§ **GIVEN INSTRUCTION**:
Transcribe the listing verbatim. Do not carry over any pictures.

§ **COLLECTED MATERIAL**:

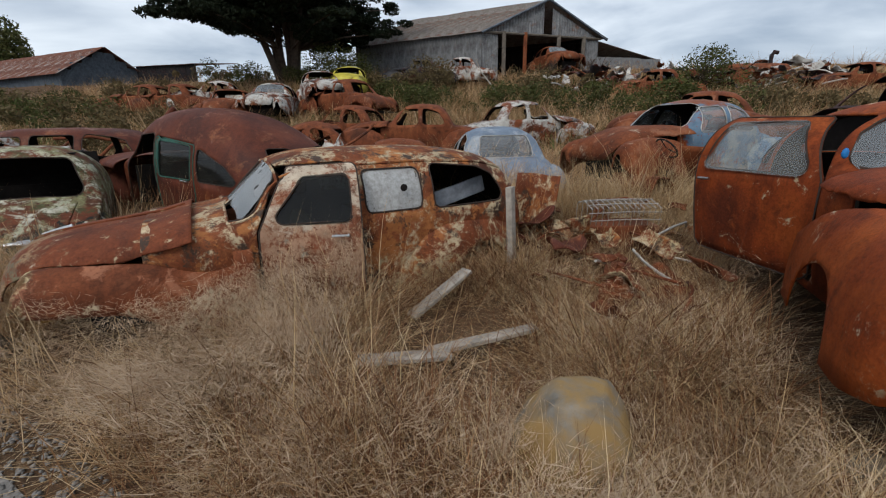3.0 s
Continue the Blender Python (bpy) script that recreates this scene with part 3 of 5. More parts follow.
    if wing:
        wx = ring_steps(min(p[0] for p in wing["top"]), max(p[0] for p in wing["top"]), step)
        nose = max(p[0] for p in wing["top"])
        for side in (1, -1):
            Q, G = fender(side, wx, wing["top"], wing["low"], wing["yc"], wing["half"], seed=seed + 3 * side, arch=arch, ring=30 if step < 0.035 else 14, dent=dent)
            h0 = min(p[0] for p in hood["top"])
            sm = np.where(wx > h0 - 0.25, seam(np.maximum(wx, h0), hood, wing), 0.0)
            G = np.minimum(G, side * Q[..., 1] - sm[:, None] - 0.014)
            v, f, _ = clipped(Q, G)
            skin("front_wing", v, f, paint_wing or paint_hood or paint, top, thick=0.01)
            if lights and side in lights:
                headlight(top, nose - 0.015, side * wing["yc"][-1][1], (wing["top"][-1][1] + wing["low"][-1][1]) / 2 - 0.02)
    if rear_wing:
        wx = ring_steps(min(p[0] for p in rear_wing["top"]), max(p[0] for p in rear_wing["top"]), step)
        for side in (1, -1):
            Q, G = fender(side, wx, rear_wing["top"], rear_wing["low"], rear_wing["yc"], rear_wing["half"], seed=seed + 5 * side, arch=arch_rear, ring=22 if step < 0.035 else 12, dent=dent)
            v, f, _ = clipped(Q, G)
            skin("rear_wing", v, f, paint, top, thick=0.01)
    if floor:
        # Floor, engine-bay block and firewall are near-black, painting the shade within.
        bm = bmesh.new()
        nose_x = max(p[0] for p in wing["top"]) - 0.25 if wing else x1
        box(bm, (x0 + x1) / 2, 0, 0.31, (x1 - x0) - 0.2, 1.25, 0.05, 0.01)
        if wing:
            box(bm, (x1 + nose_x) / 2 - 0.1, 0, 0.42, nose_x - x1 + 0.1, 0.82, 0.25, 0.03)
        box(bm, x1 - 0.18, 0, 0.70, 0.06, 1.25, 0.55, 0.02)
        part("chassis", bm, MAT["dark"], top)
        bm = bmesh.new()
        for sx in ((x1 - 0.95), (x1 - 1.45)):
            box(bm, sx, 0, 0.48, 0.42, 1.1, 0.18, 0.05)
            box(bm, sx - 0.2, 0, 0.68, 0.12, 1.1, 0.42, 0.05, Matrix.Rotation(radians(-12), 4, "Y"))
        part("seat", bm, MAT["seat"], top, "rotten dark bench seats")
    for wxx, wyy in wheels:
        wheel(top, wxx, wyy, 0.28)
    return top


def side_windows(*spans, low=1.03, high=1.335, kind="sides", slope=0.0, pane=None, r=0.05):
    out = []
    for k, (a, b) in enumerate(spans):
        out.append((kind, [(a, low), (b, low), (b, high), (a, high)], r, pane))
    return out


def at(x, y, z, heading, pitch=0.0, roll=0.0, scale=1.0):
    return Matrix.Translation((x, y, z)) @ Matrix.Rotation(radians(heading), 4, "Z") @ Matrix.Rotation(radians(-pitch), 4, "Y") @ Matrix.Rotation(radians(roll), 4, "X") @ Matrix.Diagonal((scale, scale, scale, 1))


DOOR_F = [(0.20, 0.34), (0.22, 0.95), (-0.02, 1.40), (-0.50, 1.41), (-0.51, 0.34)]
DOOR_WIDE = [(0.20, 0.34), (0.22, 0.95), (0.0, 1.345), (-0.80, 1.36), (-0.86, 1.0), (-0.80, 0.34)]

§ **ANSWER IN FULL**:
3.0 s
Continue the Blender Python (bpy) script that recreates this scene with part 3 of 5. More parts follow.
    if wing:
        wx = ring_steps(min(p[0] for p in wing["top"]), max(p[0] for p in wing["top"]), step)
        nose = max(p[0] for p in wing["top"])
        for side in (1, -1):
            Q, G = fender(side, wx, wing["top"], wing["low"], wing["yc"], wing["half"], seed=seed + 3 * side, arch=arch, ring=30 if step < 0.035 else 14, dent=dent)
            h0 = min(p[0] for p in hood["top"])
            sm = np.where(wx > h0 - 0.25, seam(np.maximum(wx, h0), hood, wing), 0.0)
            G = np.minimum(G, side * Q[..., 1] - sm[:, None] - 0.014)
            v, f, _ = clipped(Q, G)
            skin("front_wing", v, f, paint_wing or paint_hood or paint, top, thick=0.01)
            if lights and side in lights:
                headlight(top, nose - 0.015, side * wing["yc"][-1][1], (wing["top"][-1][1] + wing["low"][-1][1]) / 2 - 0.02)
    if rear_wing:
        wx = ring_steps(min(p[0] for p in rear_wing["top"]), max(p[0] for p in rear_wing["top"]), step)
        for side in (1, -1):
            Q, G = fender(side, wx, rear_wing["top"], rear_wing["low"], rear_wing["yc"], rear_wing["half"], seed=seed + 5 * side, arch=arch_rear, ring=22 if step < 0.035 else 12, dent=dent)
            v, f, _ = clipped(Q, G)
            skin("rear_wing", v, f, paint, top, thick=0.01)
    if floor:
        # Floor, engine-bay block and firewall are near-black, painting the shade within.
        bm = bmesh.new()
        nose_x = max(p[0] for p in wing["top"]) - 0.25 if wing else x1
        box(bm, (x0 + x1) / 2, 0, 0.31, (x1 - x0) - 0.2, 1.25, 0.05, 0.01)
        if wing:
            box(bm, (x1 + nose_x) / 2 - 0.1, 0, 0.42, nose_x - x1 + 0.1, 0.82, 0.25, 0.03)
        box(bm, x1 - 0.18, 0, 0.70, 0.06, 1.25, 0.55, 0.02)
        part("chassis", bm, MAT["dark"], top)
        bm = bmesh.new()
        for sx in ((x1 - 0.95), (x1 - 1.45)):
            box(bm, sx, 0, 0.48, 0.42, 1.1, 0.18, 0.05)
            box(bm, sx - 0.2, 0, 0.68, 0.12, 1.1, 0.42, 0.05, Matrix.Rotation(radians(-12), 4, "Y"))
        part("seat", bm, MAT["seat"], top, "rotten dark bench seats")
    for wxx, wyy in wheels:
        wheel(top, wxx, wyy, 0.28)
    return top


def side_windows(*spans, low=1.03, high=1.335, kind="sides", slope=0.0, pane=None, r=0.05):
    out = []
    for k, (a, b) in enumerate(spans):
        out.append((kind, [(a, low), (b, low), (b, high), (a, high)], r, pane))
    return out


def at(x, y, z, heading, pitch=0.0, roll=0.0, scale=1.0):
    return Matrix.Translation((x, y, z)) @ Matrix.Rotation(radians(heading), 4, "Z") @ Matrix.Rotation(radians(-pitch), 4, "Y") @ Matrix.Rotation(radians(roll), 4, "X") @ Matrix.Diagonal((scale, scale, scale, 1))


DOOR_F = [(0.20, 0.34), (0.22, 0.95), (-0.02, 1.40), (-0.50, 1.41), (-0.51, 0.34)]
DOOR_WIDE = [(0.20, 0.34), (0.22, 0.95), (0.0, 1.345), (-0.80, 1.36), (-0.86, 1.0), (-0.80, 0.34)]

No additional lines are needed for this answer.